_Data_:
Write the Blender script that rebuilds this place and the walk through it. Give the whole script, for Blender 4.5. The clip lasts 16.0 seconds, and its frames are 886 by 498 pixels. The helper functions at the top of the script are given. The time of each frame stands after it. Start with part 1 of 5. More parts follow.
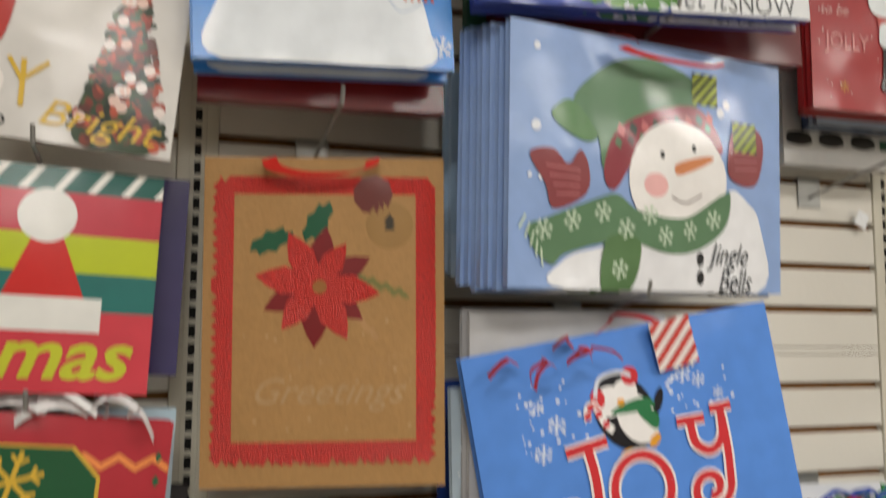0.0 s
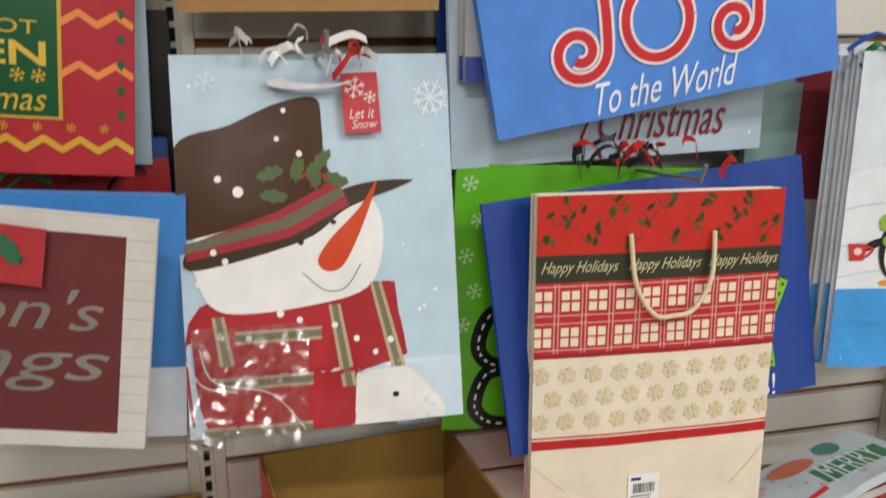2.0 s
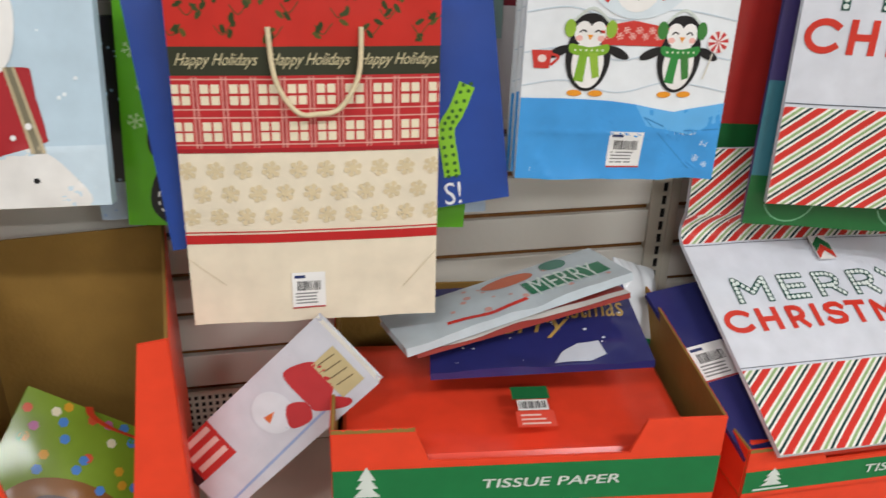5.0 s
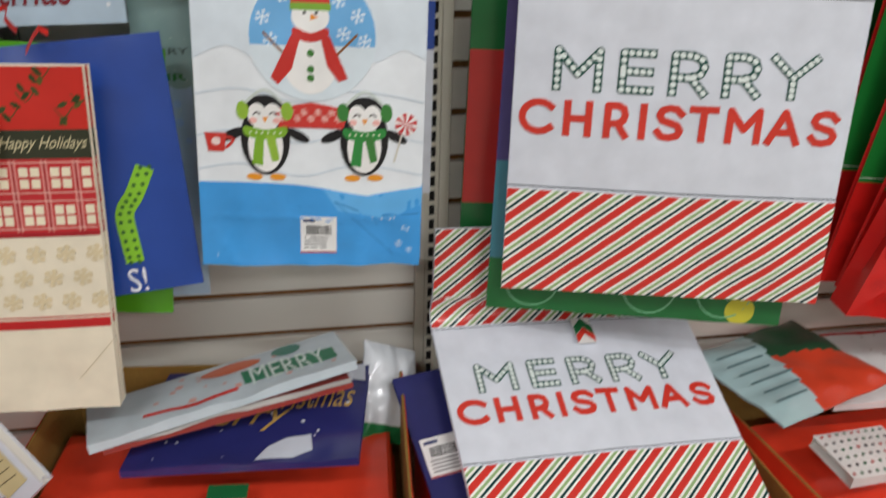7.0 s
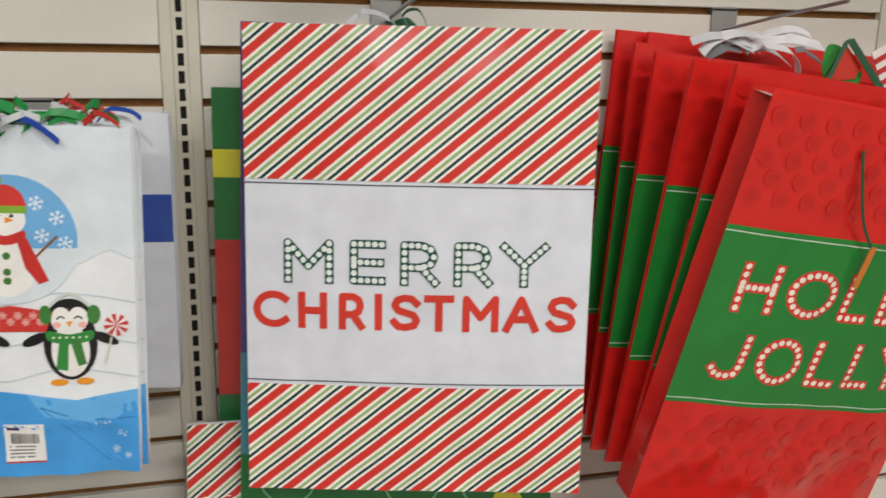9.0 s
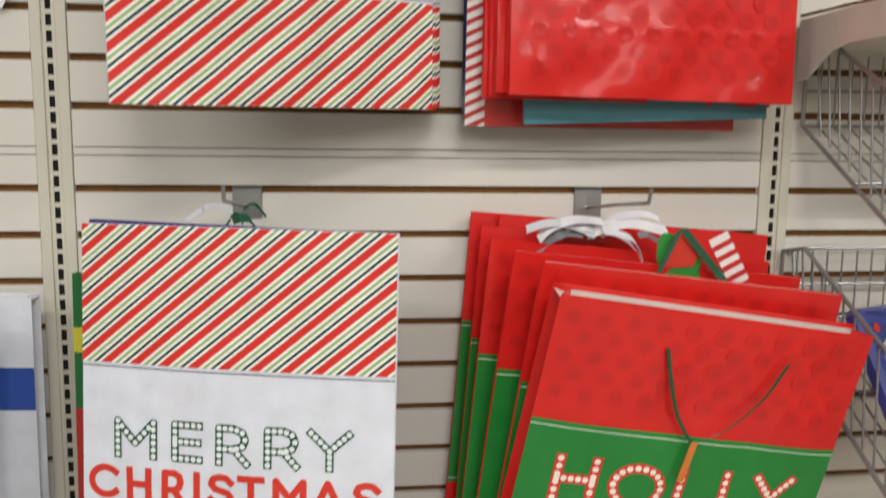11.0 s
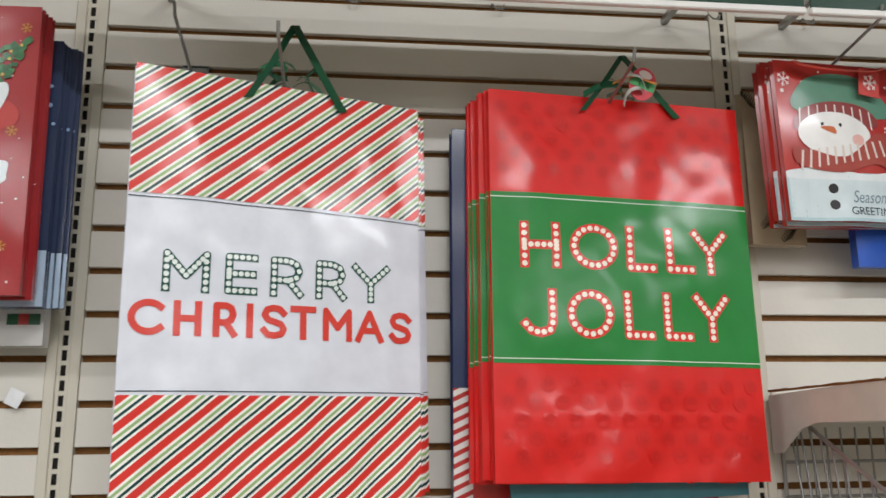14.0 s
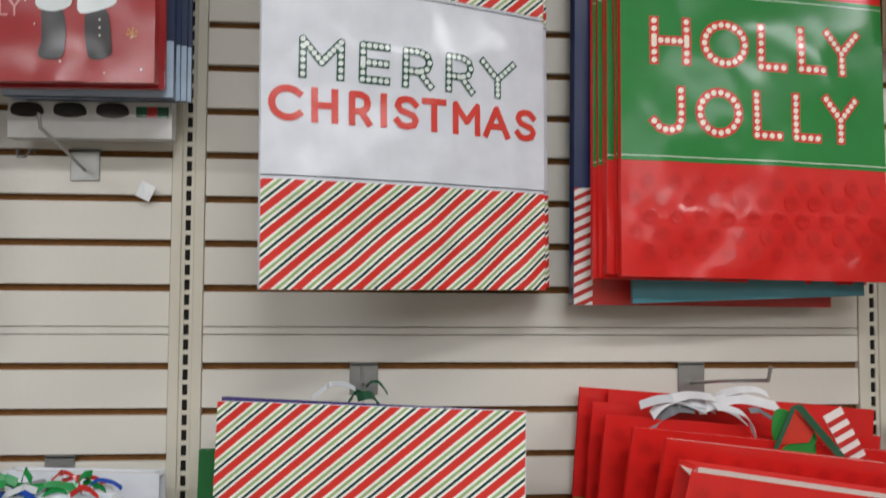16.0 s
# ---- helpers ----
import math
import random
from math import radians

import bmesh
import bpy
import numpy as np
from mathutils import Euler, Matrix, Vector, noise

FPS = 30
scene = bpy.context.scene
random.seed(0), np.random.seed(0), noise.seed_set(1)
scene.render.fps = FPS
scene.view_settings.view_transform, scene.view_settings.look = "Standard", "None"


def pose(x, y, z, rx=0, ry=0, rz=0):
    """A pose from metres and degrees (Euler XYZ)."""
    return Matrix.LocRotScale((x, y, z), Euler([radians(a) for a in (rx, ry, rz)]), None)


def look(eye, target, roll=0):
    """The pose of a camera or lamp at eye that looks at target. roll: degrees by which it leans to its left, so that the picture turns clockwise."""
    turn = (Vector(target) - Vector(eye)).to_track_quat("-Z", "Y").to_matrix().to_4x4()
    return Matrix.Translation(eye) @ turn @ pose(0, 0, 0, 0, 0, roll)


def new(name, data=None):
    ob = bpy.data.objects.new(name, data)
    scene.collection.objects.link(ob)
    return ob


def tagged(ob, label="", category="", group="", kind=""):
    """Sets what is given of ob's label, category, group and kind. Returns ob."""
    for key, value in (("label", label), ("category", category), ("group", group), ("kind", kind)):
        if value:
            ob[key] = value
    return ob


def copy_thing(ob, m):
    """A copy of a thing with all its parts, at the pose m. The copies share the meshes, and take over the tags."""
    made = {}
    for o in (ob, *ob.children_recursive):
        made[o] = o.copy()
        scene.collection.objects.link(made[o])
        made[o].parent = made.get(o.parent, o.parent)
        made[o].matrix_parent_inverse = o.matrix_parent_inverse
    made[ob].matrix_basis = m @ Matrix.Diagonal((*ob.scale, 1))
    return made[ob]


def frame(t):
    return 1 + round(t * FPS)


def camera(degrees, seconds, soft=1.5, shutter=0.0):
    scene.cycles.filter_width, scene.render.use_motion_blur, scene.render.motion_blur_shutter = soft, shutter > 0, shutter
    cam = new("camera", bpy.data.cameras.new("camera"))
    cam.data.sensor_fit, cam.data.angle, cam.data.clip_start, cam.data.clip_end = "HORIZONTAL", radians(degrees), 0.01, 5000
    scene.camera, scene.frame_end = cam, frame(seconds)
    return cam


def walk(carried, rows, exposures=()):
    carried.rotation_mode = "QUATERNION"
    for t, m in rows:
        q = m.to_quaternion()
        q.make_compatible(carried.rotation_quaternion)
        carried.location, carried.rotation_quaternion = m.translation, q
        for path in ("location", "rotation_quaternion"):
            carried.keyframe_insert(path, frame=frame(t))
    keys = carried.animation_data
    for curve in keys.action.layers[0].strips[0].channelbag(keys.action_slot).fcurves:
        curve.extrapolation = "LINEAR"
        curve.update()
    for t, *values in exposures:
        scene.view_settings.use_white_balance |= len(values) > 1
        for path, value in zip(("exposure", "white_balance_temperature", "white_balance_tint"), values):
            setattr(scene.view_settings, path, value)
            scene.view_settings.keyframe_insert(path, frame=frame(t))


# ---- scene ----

_Directions for this task_:
In this exercise, set down all of the data exactly, without the pictures.

_Problem solution_:
Write the Blender script that rebuilds this place and the walk through it. Give the whole script, for Blender 4.5. The clip lasts 16.0 seconds, and its frames are 886 by 498 pixels. The helper functions at the top of the script are given. The time of each frame stands after it. Start with part 1 of 5. More parts follow.
0.0 s
2.0 s
5.0 s
7.0 s
9.0 s
11.0 s
14.0 s
16.0 s
# ---- helpers ----
import math
import random
from math import radians

import bmesh
import bpy
import numpy as np
from mathutils import Euler, Matrix, Vector, noise

FPS = 30
scene = bpy.context.scene
random.seed(0), np.random.seed(0), noise.seed_set(1)
scene.render.fps = FPS
scene.view_settings.view_transform, scene.view_settings.look = "Standard", "None"


def pose(x, y, z, rx=0, ry=0, rz=0):
    """A pose from metres and degrees (Euler XYZ)."""
    return Matrix.LocRotScale((x, y, z), Euler([radians(a) for a in (rx, ry, rz)]), None)


def look(eye, target, roll=0):
    """The pose of a camera or lamp at eye that looks at target. roll: degrees by which it leans to its left, so that the picture turns clockwise."""
    turn = (Vector(target) - Vector(eye)).to_track_quat("-Z", "Y").to_matrix().to_4x4()
    return Matrix.Translation(eye) @ turn @ pose(0, 0, 0, 0, 0, roll)


def new(name, data=None):
    ob = bpy.data.objects.new(name, data)
    scene.collection.objects.link(ob)
    return ob


def tagged(ob, label="", category="", group="", kind=""):
    """Sets what is given of ob's label, category, group and kind. Returns ob."""
    for key, value in (("label", label), ("category", category), ("group", group), ("kind", kind)):
        if value:
            ob[key] = value
    return ob


def copy_thing(ob, m):
    """A copy of a thing with all its parts, at the pose m. The copies share the meshes, and take over the tags."""
    made = {}
    for o in (ob, *ob.children_recursive):
        made[o] = o.copy()
        scene.collection.objects.link(made[o])
        made[o].parent = made.get(o.parent, o.parent)
        made[o].matrix_parent_inverse = o.matrix_parent_inverse
    made[ob].matrix_basis = m @ Matrix.Diagonal((*ob.scale, 1))
    return made[ob]


def frame(t):
    return 1 + round(t * FPS)


def camera(degrees, seconds, soft=1.5, shutter=0.0):
    scene.cycles.filter_width, scene.render.use_motion_blur, scene.render.motion_blur_shutter = soft, shutter > 0, shutter
    cam = new("camera", bpy.data.cameras.new("camera"))
    cam.data.sensor_fit, cam.data.angle, cam.data.clip_start, cam.data.clip_end = "HORIZONTAL", radians(degrees), 0.01, 5000
    scene.camera, scene.frame_end = cam, frame(seconds)
    return cam


def walk(carried, rows, exposures=()):
    carried.rotation_mode = "QUATERNION"
    for t, m in rows:
        q = m.to_quaternion()
        q.make_compatible(carried.rotation_quaternion)
        carried.location, carried.rotation_quaternion = m.translation, q
        for path in ("location", "rotation_quaternion"):
            carried.keyframe_insert(path, frame=frame(t))
    keys = carried.animation_data
    for curve in keys.action.layers[0].strips[0].channelbag(keys.action_slot).fcurves:
        curve.extrapolation = "LINEAR"
        curve.update()
    for t, *values in exposures:
        scene.view_settings.use_white_balance |= len(values) > 1
        for path, value in zip(("exposure", "white_balance_temperature", "white_balance_tint"), values):
            setattr(scene.view_settings, path, value)
            scene.view_settings.keyframe_insert(path, frame=frame(t))


# ---- scene ----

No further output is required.